Combat unfolds via classic turn-based mechanics and random enemy encounters, meaning yes – you’ll be exploring overworlds and grinding for EXP to level up your party like those JRPGs of yore. This game, however, uses BP (battle points?) that let you queue up simultaneous attacks or actions in one turn.
Each main character has their own story and their own motivations, as well as their own origin story to boot. Without spoiling too much, Primrose is a dancer seeking out her revenge, while Olberic is a disgraced warrior … also seeking out revenge. The game isn’t afraid of doing something that just works.
I haven’t really talked about the game’s visuals yet, which can only really be described as a Super Nintendo-era JRPG literally shoved into a 3D game engine. It’s weird and wonderful at first, and then it simply makes sense.
Character models are sprite-based, while environments are a mix of 3D geometry and nostalgic looking textures.
It really feels like you’re adventuring and exploring through some kind of lost gem from a bygone hardware generation. You know, one of those awkward ones that came out while the industry transitioned to mostly use 3D assets.
Since the game still behaves like a traditional 2D JRPG in terms of the camera, it still feels like an old grid-based RPG – however you do have full range of movement within the environments.
The developers naturally use this fixed camera angle to their advantage, hiding treasure chests and hidden paths that you have to find by experimenting.
One of the returning staples of JRPGs is that enemy sprites tend to just be massive in comparison to the character sprites, which are basically at the size and level of quality of stuff you’d see, once again, from a SNES-era Final Fantasy game.
Bosses in particular are hilariously big in proportion to everything else, a clear bid to emphasize how dangerous they are (and how much HP they have).
I really want to put a focus on how there is no loading screen between outer environments and the insides of buildings, or between world environments and towns. The insides of houses are mostly to scale with their outer shell, and the pseudo-3D look is simply awesome.
The developers really have struck an amazing balance between 3D environments and low-resolution textures, while also creating something wholly unique and still fresh looking.
This isn’t a lame RPG Maker level project in a cash grab from rose-tinted glasses nostalgia geeks, it’s a new thing entirely. There’s even modern effects like fog and ambient lighting that really fit well despite the pixelated sprites and the lower resolution textures.

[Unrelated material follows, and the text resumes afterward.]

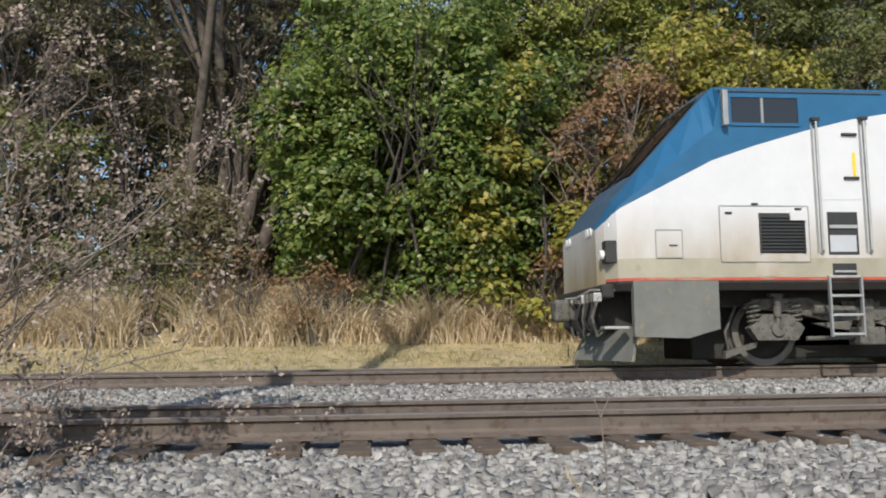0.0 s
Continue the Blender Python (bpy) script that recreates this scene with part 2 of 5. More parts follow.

If I had any gripes with the environments I’d have to say that just like the old JRPGs of yore it draws inspirations from, its overworld maps are a bit smaller in comparison to modern, 3D RPGs with large and expansive worlds.
This isn’t so much of a problem as I’m making it out to be, however when considering the scale of the entire world map to its individual biomes and towns, it pales in comparison when talking sheer scale.
My case in point: Primrose starts her journey in the Sunlands, specifically in the town of Sunshade – while Olberic starts off in the town of Cobbleston within the Highlands. I’d say there’s only a few screens in between each region, if that. I simply wanted to have more dungeons or things to see.
Now I have no idea if this is how the scale of the finished game is going to be, this is clearly a demo and its release won’t come until sometime next year. The above world maps are indicative of what to expect, so perhaps the focus is less on an expansive world and more on the protagonists.
There are eight protagonists to choose from and even within this demo you’re able to recruit the other protagonist to your cause, however any story elements to this aren’t implemented yet. It’ll be interesting to see how their stories intertwine, or how they might work together.
I have to commend Square Enix for having a more adult storyline with more adult language, something I think they’ve sort of avoided in their main RPGs (NieR is an exception). This demo has sexual innuendo, themes of slavery, war, and more. I can’t wait to see how far they go with its themes.
The game’s soundtrack is exceptional, inspiring, and overwhelming in how impressive it is. Town themes, overworld themes, battle themes, and more just shine with excellence. The game even has full voice acting in key events, and the voice actors really get into their roles with some impressive work.
Overall, Project Octopath Traveler comes off as a very interesting and promising experiment from Square Enix. It feels almost as if they took the Bravely Default team and said “Ok, we’ll let you guys just make whatever you want for your next project,” and thus this game was born.
The game is a shining example of how good older Japanese RPGs were, and how those key mechanics and themes can still appeal to modern audiences today. I have nothing but excitement for this game, and I wholeheartedly believe it will be a surprise hit for the Nintendo Switch.
I legitimately couldn’t put the game down and explored every inch of the demo’s playable areas – at certain points you’re literally stopped by NPCs who apologize for the game only being a demo. That is the extent of how badly I want the full version of this game.
Project Octopath Traveler is launching worldwide sometime next year, for the Nintendo Switch.